The Digby Pier Light on the pier in Digby in the early 1900s. 

Jonathan Riley
Published on September 12, 2012
Published on September 12, 2012
Jonathan Riley  RSS Feed
Topics :
Coast Guard , Saint John Waterfront Development , Saint John Water Front Development , Digby , Cleveland , Saint John

The Digby Pier Light is coming home to Digby.

Digby mayor Ben Cleveland told the Courier this morning, Wednesday, Sept. 12, that the lighthouse will be back this fall.

The mayor received a phone call from Kent MacIntyre, chair of Saint John Waterfront Development. MacIntyre was in Digby in early August to talk with Cleveland about the lighthouse.

He prepared a report for Saint John councillors who decided this week they want it to come back to Digby…. under two conditions.

“They want us to bring some scallops,” says Cleveland. “And they want us to make a day of it over there, a celebration with people from both communities.”

The Digby Pier Light was originally erected at the end of the pier in Digby in 1903. In the 1970s, when the pier was no longer being used, the Coast Guard moved the lighthouse to a depot in Saint John for storage.

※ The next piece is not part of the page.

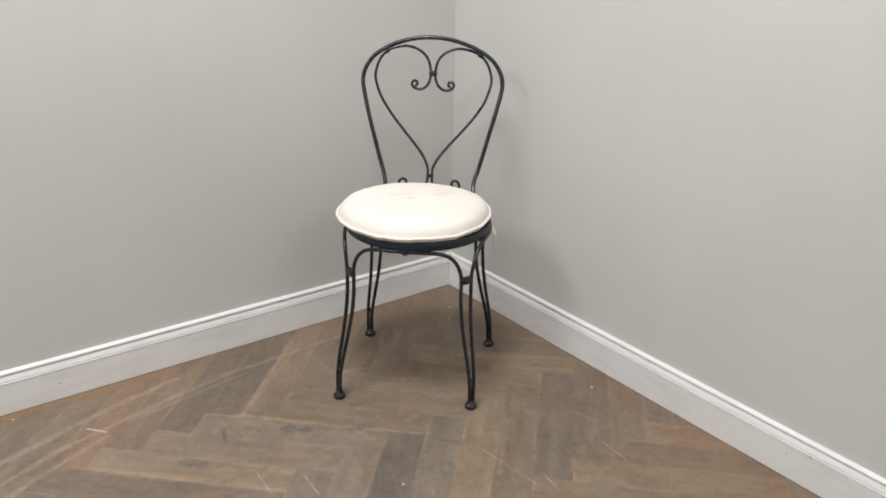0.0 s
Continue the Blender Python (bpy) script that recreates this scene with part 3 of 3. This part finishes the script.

In 1983 the Coast Guard gave the light to the city of Saint John to display on the waterfront a few metres from the Coast Guard depot.

The Saint John Water Front Development Corporation is currently working on a multi-year development on the waterfront called the Fundy Quay development—for that development they have already moved a one-room schoolhouse on display there and will need to move the Digby Pier Light somewhere as well.

Cleveland first brought up getting the light back three years ago with then Mayor of Saint John Ivan Court. Cleveland made more public comments in July this year when he learned of development planned for Saint John’s water front.

Cleveland is now working on the logistics of getting the lighthouse home and planning for the celebration.

He says Bay Ferries has agreed to help move the light but he has also talked to a local lobster fisherman about bringing it across the Bay and in the Gut on a fishing boat.

“He’s not concerned about the weight but the height of it,” says Cleveland. “We need some good weather for that to work out.”

The plan at this point is to display the lighthouse on the Admiral Digby Museum grounds until the new breakwater by the wharf is finished and then possibly move it out there.

Cleveland says Saint John wants to have the light moved within the next six to eight weeks but Cleveland is hoping to get things arranged within the next month.